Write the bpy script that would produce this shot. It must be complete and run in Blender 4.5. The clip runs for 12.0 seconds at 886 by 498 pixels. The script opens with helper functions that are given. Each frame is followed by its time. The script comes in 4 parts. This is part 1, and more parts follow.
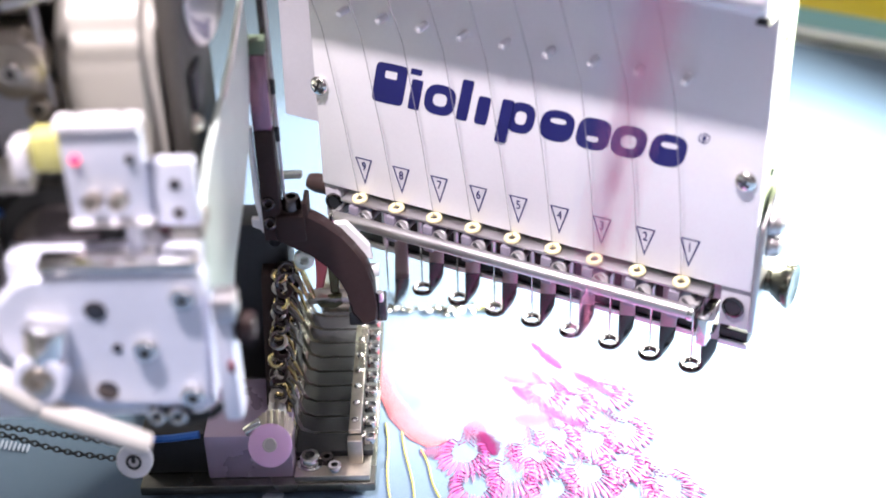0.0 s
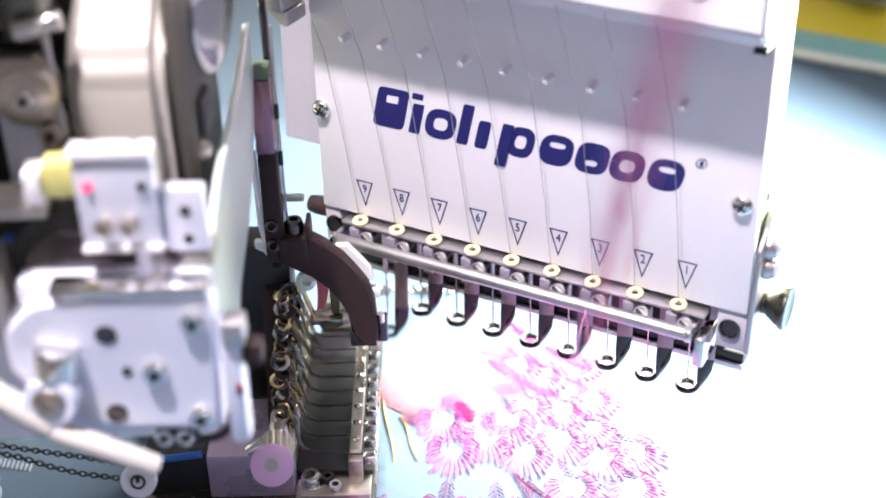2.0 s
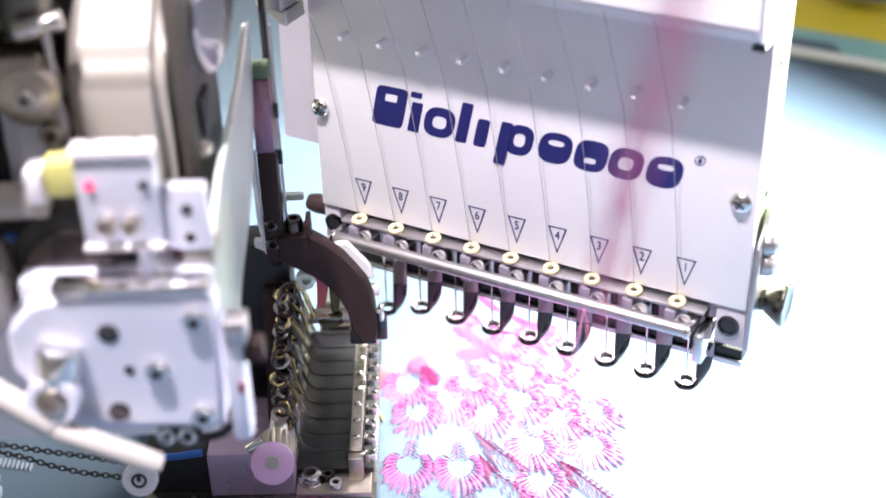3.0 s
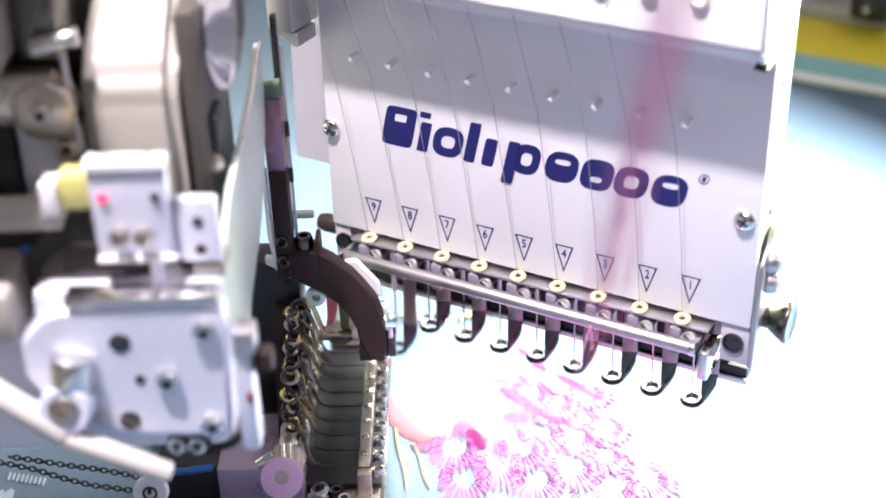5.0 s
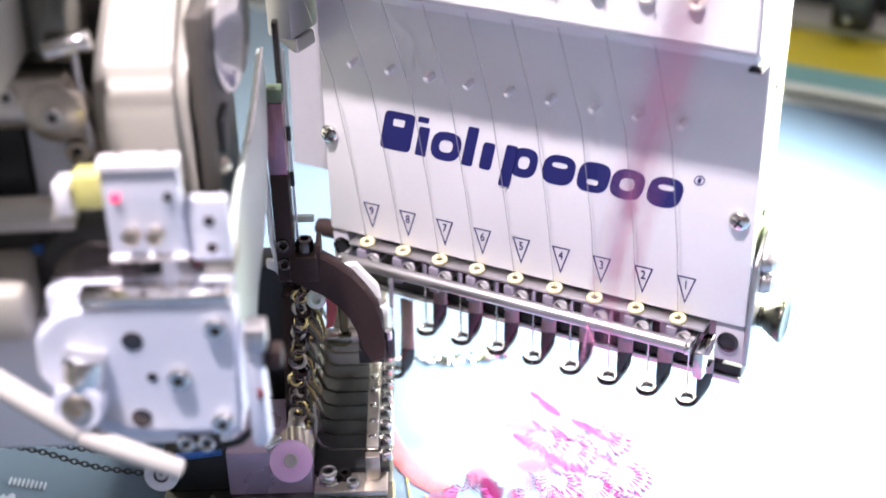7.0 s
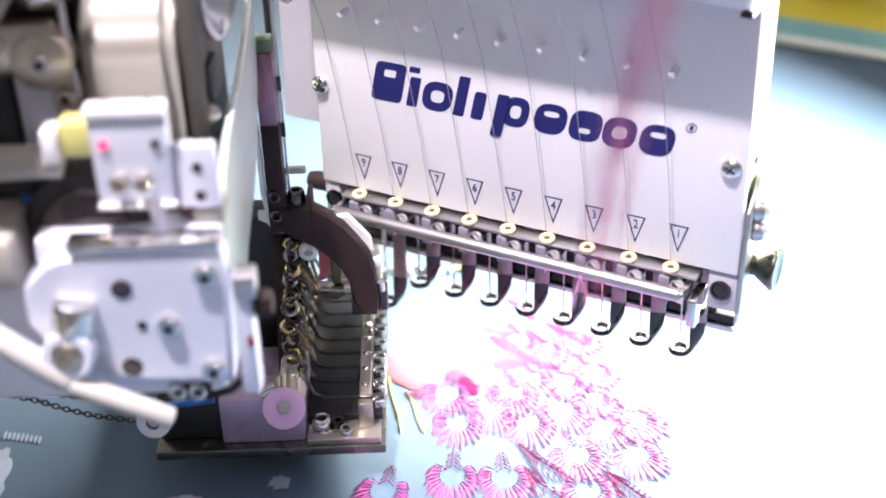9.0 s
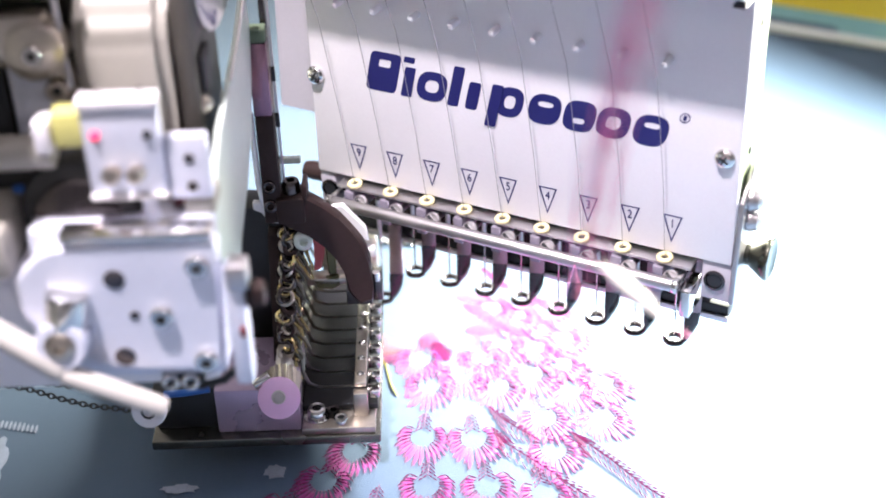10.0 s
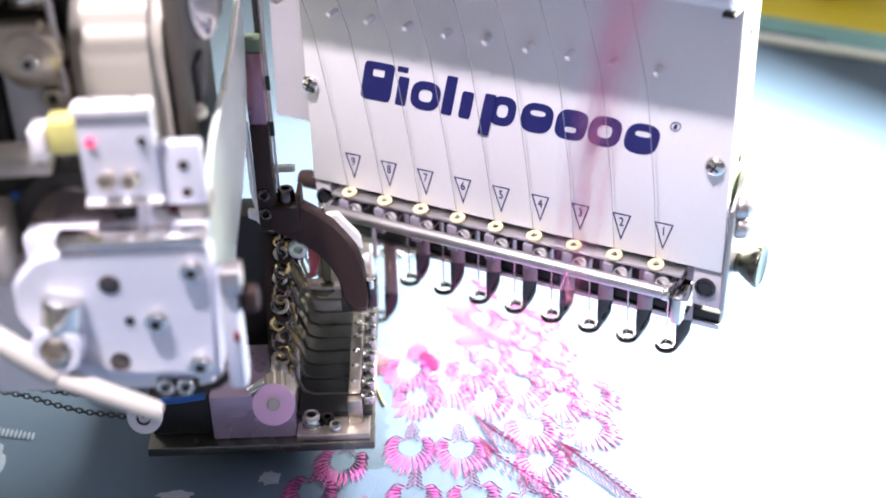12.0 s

********

Transcribe the full listing above exactly, with the images removed.

Write the bpy script that would produce this shot. It must be complete and run in Blender 4.5. The clip runs for 12.0 seconds at 886 by 498 pixels. The script opens with helper functions that are given. Each frame is followed by its time. The script comes in 4 parts. This is part 1, and more parts follow.
0.0 s
2.0 s
3.0 s
5.0 s
7.0 s
9.0 s
10.0 s
12.0 s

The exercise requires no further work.